GBOSE: Generalized Bandit Orthogonalized Semiparametric Estimation
This work addresses the limitation of parametric assumptions in bandit algorithms for applications like mobile health recommendations, though it is incremental as it builds upon existing action filtering methods.
The paper tackles the problem of sequential decision-making in multi-armed bandits by proposing a new algorithm with a semi-parametric reward model, achieving state-of-the-art regret complexity among semi-parametric algorithms and demonstrating superiority in simulations for cases with over two arms.

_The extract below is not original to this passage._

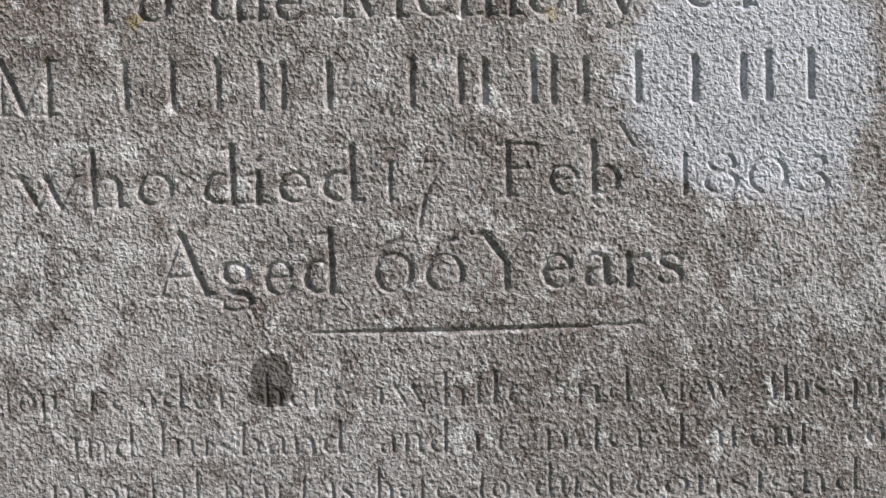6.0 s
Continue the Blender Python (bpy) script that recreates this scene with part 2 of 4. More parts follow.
def sink(points, deep, bevel=4.0, mm=None):
    """Cuts an outline, or a run of strokes of that width, this many mm down into whatever is there."""
    if mm is None:
        w = window(points, 0.004)
        k = np.clip(inside(w, points) * 1000 / bevel, 0, 1)
    else:
        mm = mm if isinstance(mm, (list, tuple)) else [mm] * len(points)
        w = window(points, max(mm) / 1000 + 0.004)
        k = np.clip(1 - chain(w, points, [r / 1000 for r in mm]), 0, 1) ** 0.6
    H[w] -= deep / 1000 * k


# levels, in mm: the written face 0, the picture ground, and the deeper ground within the oval
GROUND, DEEP = -11.0, -22.0
LEDGE = [(-0.3427, 0.8345), (-0.1434, 0.8352), (-0.1301, 0.8707), (0.1309, 0.8605), (0.1419, 0.8403), (0.1814, 0.8419), (0.2370, 0.8543), (0.3319, 0.8683),
         (0.3460, 1.1843), (-0.3291, 1.2139)]
w = window(LEDGE, 0.004)
d = inside(w, LEDGE) * 1000
H[w] = np.where(d > 0, np.maximum(GROUND / 1000, -d * 0.006), H[w])
# the oval sinking and its moulded ring
OC, OW, OH = (-0.0018, 0.9528), 0.1665, 0.196
e = np.hypot((U + WANDER_X - OC[0]) / OW, (V + WANDER_Z - OC[1]) / OH)
out = (e - 1) * OW * 1000
H[out < -4] = DEEP / 1000
H = np.where((out >= -4) & (out < -1), np.minimum(H, 0.0), H)
low = np.maximum(np.clip((OC[1] - V - 0.07) / 0.07, 0, 1), 0.75 * np.clip((OC[0] - U - 0.10) / 0.04, 0, 1))  # towards its foot and its west side the oval has a broad sloping rim
rim = DEEP / 1000 + 0.020 * np.clip((out + 27) / 23, 0, 1) ** 0.8
H = np.where((out < -3) & (rim > H), H + (rim - H) * low, H)
PARTS.append("oval_frame")
hoop = np.abs(out) < 5.8
proud = 6.4 - 2.2 * np.clip((OC[1] - V - 0.04) / 0.08, 0, 1)  # lower towards the foot
ring = (-4.0 + proud * np.sqrt(np.clip(1 - (out / 5.8) ** 2, 0, 1))) / 1000
ring = np.where((out > 0) & (H > -0.002), np.maximum(ring, 0.0006), ring)
up = hoop & (ring > H) | (hoop & (out > 0) & (H > -0.002))
H, WHAT = np.where(up, ring, H), np.where(up, 1, WHAT)
slope = (out < -4) & (U < OC[0] - 0.02)
H = np.where(slope, H + 0.009 * np.clip((OC[0] - U) / 0.15, 0, 1), H)

# inside the oval
slab("carved_figure", [(-0.0952, 1.0845), (-0.0813, 1.0947), (-0.0594, 1.1019), (-0.0400, 1.1024), (-0.0456, 1.0770), (-0.0539, 1.0369), (-0.0680, 0.9876), (-0.0780, 1.0082), (-0.0836, 1.0354), (-0.0936, 1.0574)], DEEP, 16, 9)
limb("carved_figure", [(-0.0846, 1.1064), (-0.0735, 1.1154), (-0.0599, 1.1191), (-0.0466, 1.1129), (-0.0430, 1.1020), (-0.0478, 1.0847)], [9, 11, 12, 12, 10, 6], DEEP, 19)
limb("carved_figure", [(0.0246, 1.0860), (0.0344, 1.0920), (0.0463, 1.0930), (0.0580, 1.0878), (0.0654, 1.0751), (0.0692, 1.0511)], [6, 8, 10, 10, 9, 7], DEEP, 17)
slab("carved_figure", [(0.0077, 1.0398), (0.0364, 1.0624), (0.0720, 1.0609), (0.0778, 1.0091), (0.0298, 0.9991)], DEEP, 14)
oval("carved_figure", (0.0386, 1.0206), 16, 14, DEEP, 17)
oval("carved_figure", (0.0492, 1.0361), 17, 20, DEEP, 16)
oval("carved_figure", (0.0237, 1.0451), 10, 14, DEEP, 16)
oval("carved_figure", (-0.0077, 1.0730), 29, 44, DEEP, 24, 0, 2.6)
slab("carved_figure", [(-0.0546, 1.0225), (-0.0245, 1.0292), (0.0069, 1.0219), (0.0167, 0.9679), (0.0231, 0.9320), (-0.0600, 0.9353), (-0.0612, 0.9870)], DEEP, 20, 16)
limb("carved_figure", [(-0.1157, 1.0577), (-0.0998, 1.0363), (-0.0832, 1.0038), (-0.0713, 0.9934), (-0.0683, 1.0072)], [8, 11, 12, 8, 6], DEEP, 19)
limb("carved_figure", [(0.0130, 1.0257), (0.0229, 1.0054), (0.0376, 0.9957), (0.0556, 0.9989), (0.0757, 1.0060)], [11, 13, 13, 12, 9], DEEP, 24)
slab("carved_figure", [(-0.0591, 0.9599), (-0.0181, 0.9416), (0.0206, 0.9480), (0.0230, 0.9280), (0.0026, 0.9138), (-0.0370, 0.9166), (-0.0553, 0.9351)], DEEP, 19, 5)
limb("carved_figure", [(-0.0497, 0.9448), (-0.0364, 0.9304), (-0.0088, 0.9273), (0.0174, 0.9382)], 4, DEEP + 15, 6)
limb("carved_figure", [(-0.0622, 0.9612), (-0.0437, 0.9458), (-0.0182, 0.9384), (0.0038, 0.9439), (0.0206, 0.9472)], 5, DEEP + 13, 9)
limb("carved_figure", [(-0.0556, 0.9471), (-0.0408, 0.9207), (-0.0173, 0.9122), (0.0028, 0.9189), (0.0192, 0.9322)], 6, DEEP + 13, 8)
limb("carved_figure", [(-0.0785, 0.9698), (-0.0784, 0.9520), (-0.0748, 0.9240)], [5, 6, 3], DEEP, 11)
limb("carved_figure", [(-0.0501, 0.9052), (-0.0423, 0.8831), (-0.0386, 0.8552), (-0.0374, 0.8255)], [14, 15, 12, 11], DEEP, 19)
limb("carved_figure", [(0.0027, 0.9170), (0.0117, 0.8849), (0.0098, 0.8573), (0.0049, 0.8239)], [15, 13, 11, 9], DEEP, 19)
limb("carved_figure", [(0.0046, 0.8172), (0.0279, 0.8068)], [9, 6], DEEP, 14)
limb("carved_figure", [(-0.0630, 0.8107), (-0.0450, 0.8140), (-0.0313, 0.8095)], [13, 15, 11], DEEP, 16)
limb("hourglass", [(0.0940, 1.0363), (0.0949, 1.0255)], [14, 14], DEEP, 15)
slab("hourglass", [(0.0794, 1.0612), (0.1103, 1.0556), (0.1100, 1.0363), (0.0986, 1.0276), (0.0765, 1.0307)], DEEP, 19, 3)
slab("hourglass", [(0.0818, 1.0228), (0.1022, 1.0311), (0.1121, 1.0248), (0.1113, 1.0071), (0.0852, 1.0098)], DEEP, 20, 3)
limb("staff", [(-0.1389, 1.1077), (-0.1266, 1.0653), (-0.1162, 1.0250), (-0.1050, 0.9848), (-0.0916, 0.9406), (-0.0811, 0.9044), (-0.0743, 0.8764), (-0.0618, 0.8304)],
     [4, 4, 3.5, 3.5, 4, 3.5, 4, 3.5], DEEP + 8, 9)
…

In sequential decision-making scenarios i.e., mobile health recommendation systems revenue management contextual multi-armed bandit algorithms have garnered attention for their performance. But most of the existing algorithms are built on the assumption of a strictly parametric reward model mostly linear in nature. In this work we propose a new algorithm with a semi-parametric reward model with state-of-the-art complexity of upper bound on regret amongst existing semi-parametric algorithms. Our work expands the scope of another representative algorithm of state-of-the-art complexity with a similar reward model by proposing an algorithm built upon the same action filtering procedures but provides explicit action selection distribution for scenarios involving more than two arms at a particular time step while requiring fewer computations. We derive the said complexity of the upper bound on regret and present simulation results that affirm our methods superiority out of all prevalent semi-parametric bandit algorithms for cases involving over two arms.